Within days of September 11, China sought to link the worldwide campaign against terrorism with its efforts against "separatism" in Xinjiang, Tibet, and Taiwan. By Chinese logic, if America supports Musharraf as his army puts down riots in Islamabad and Quetta, how can the United States object if China suppresses demonstrations in Beijing or in Urumqi, the capital of Xinjiang? The Bush administration will have to be careful that it doesn't get trapped in inconsistencies and end up apologizing for sheer political repression in China or elsewhere.

The Bush administration's campaign will require an extraordinary degree of farsightedness in figuring out the long-term implications of its necessarily hurried decisions. And even then, sometimes things will go wrong. After all, some previous administrations have paid attention to long-term consequences and things still didn't always work out well. In early 1991, just after the Gulf War ended, Iraq's Saddam Hussein began using armed helicopters to suppress his internal opponents, the Shia and the Kurds. The administration of George H.W. Bush had to decide whether to try to stop him.


It didn't. The first Bush administration decided that if it intervened against Saddam, Iraq might fall apart, possibly giving rise to Iran's eventual emergence as the main or only power in the Persian Gulf. As Colin Powell describes in his memoirs, the American goal was "to leave Baghdad enough power to survive as a threat to an Iran that remained bitterly hostile toward the United States." Bush the elder and his advisers calculated that Saddam himself wouldn't be a problem because his own army would probably overthrow him in the wake of the military defeat.
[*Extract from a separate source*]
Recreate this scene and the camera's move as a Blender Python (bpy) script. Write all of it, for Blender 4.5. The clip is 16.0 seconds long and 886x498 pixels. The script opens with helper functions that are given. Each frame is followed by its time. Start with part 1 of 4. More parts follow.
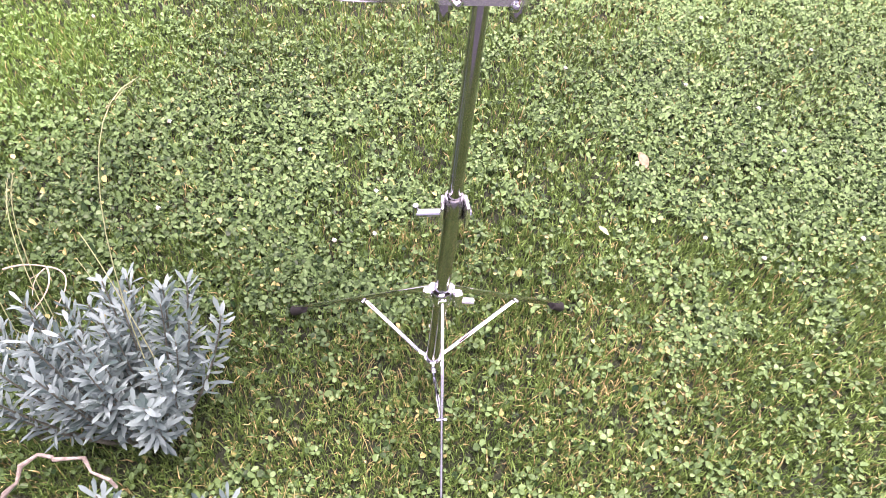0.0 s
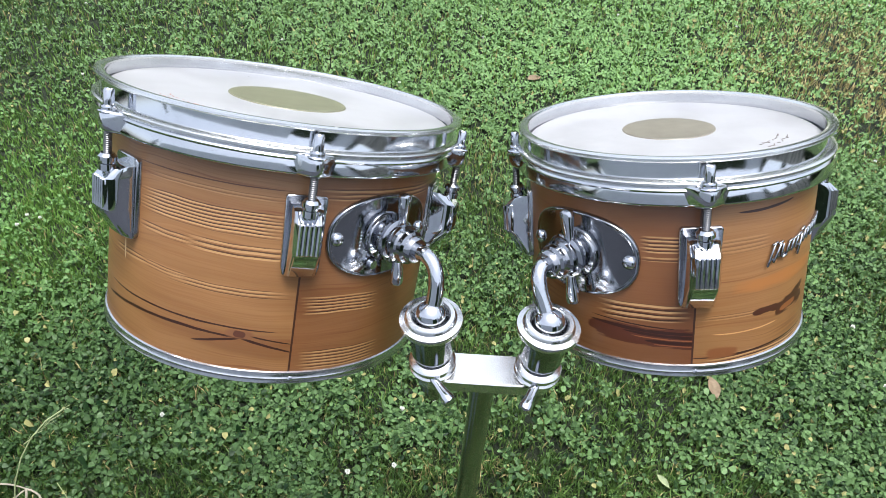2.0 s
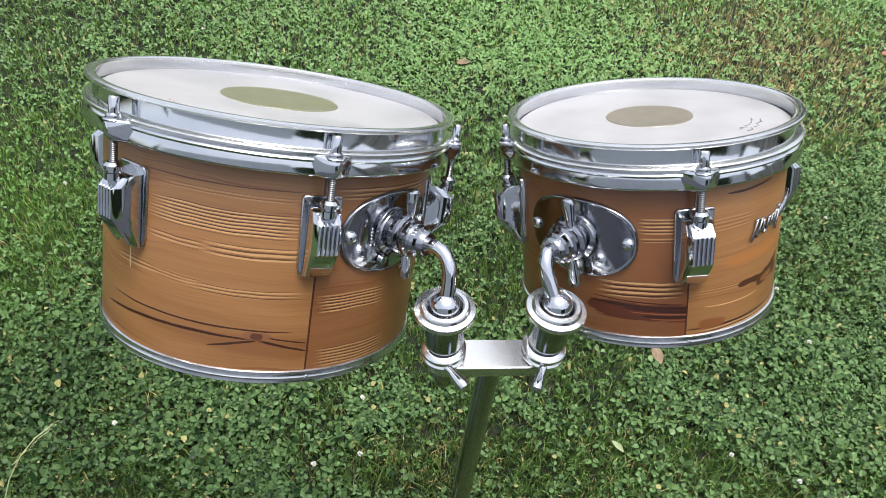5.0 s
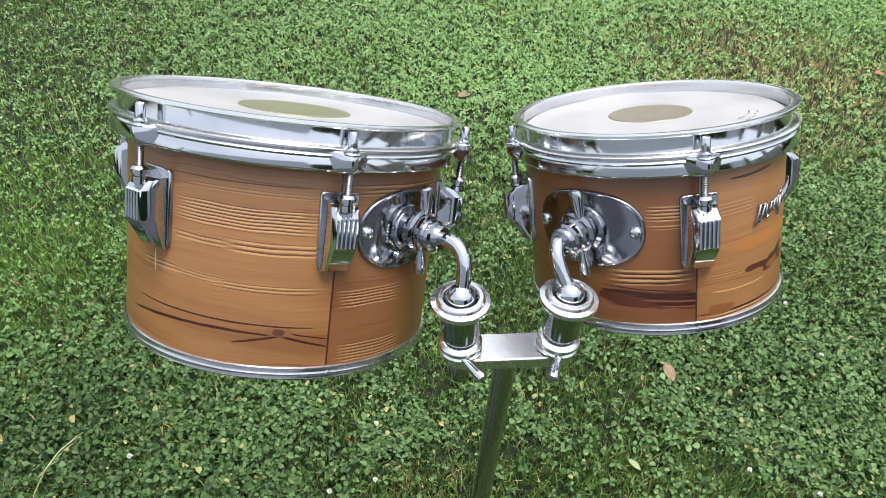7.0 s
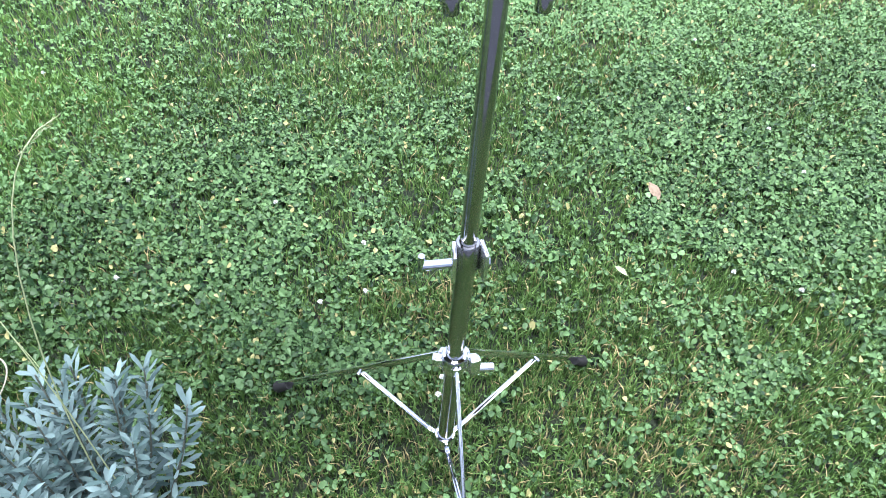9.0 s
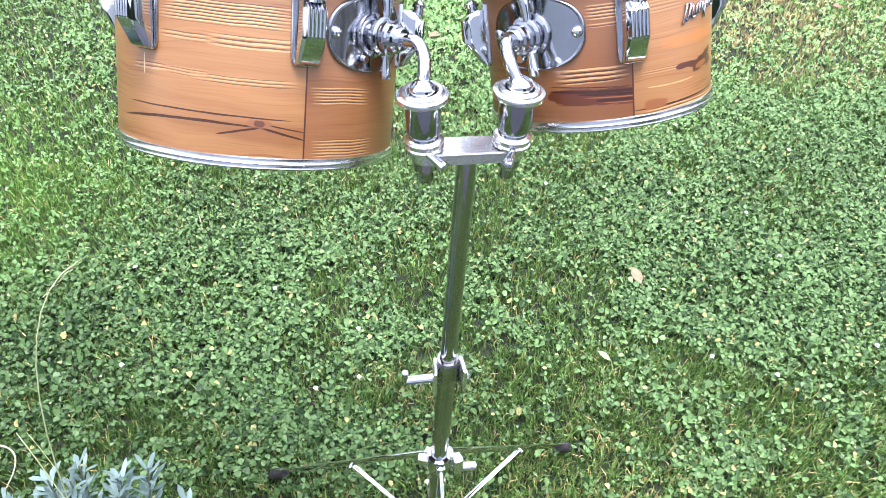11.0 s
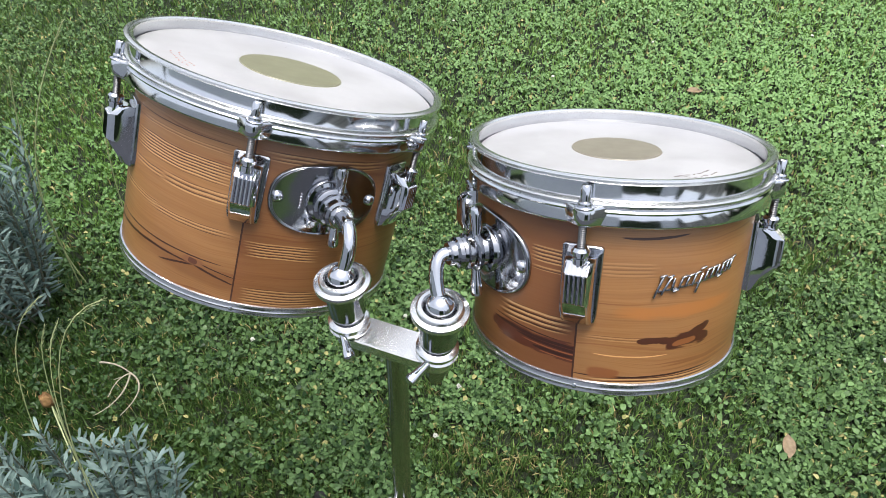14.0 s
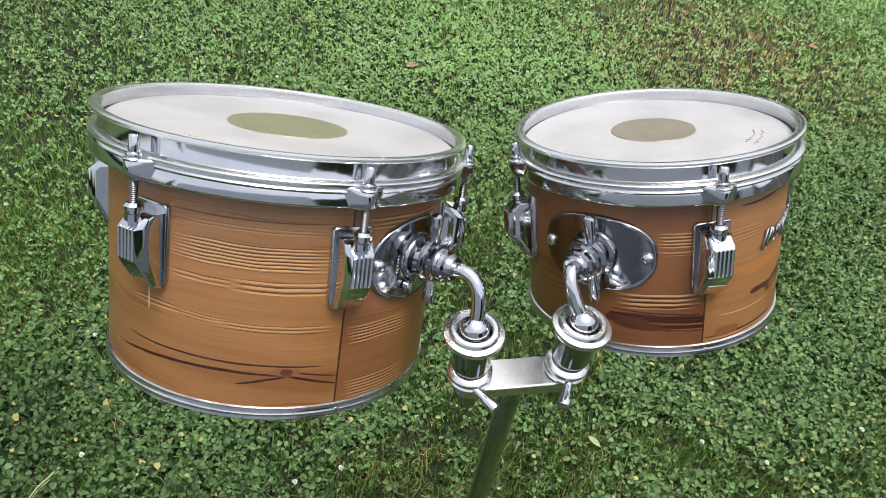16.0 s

That was long-term thinking, for sure. But the first George Bush administration calculated wrong. Saddam remained in power, slowly regained his strength, and continues to pose a major challenge to the United States today. So as the second George Bush administration tries to cope with the ramifications of its antiterrorist campaign, it will not only need to be farsighted in its thinking: It will also have to be right--and lucky.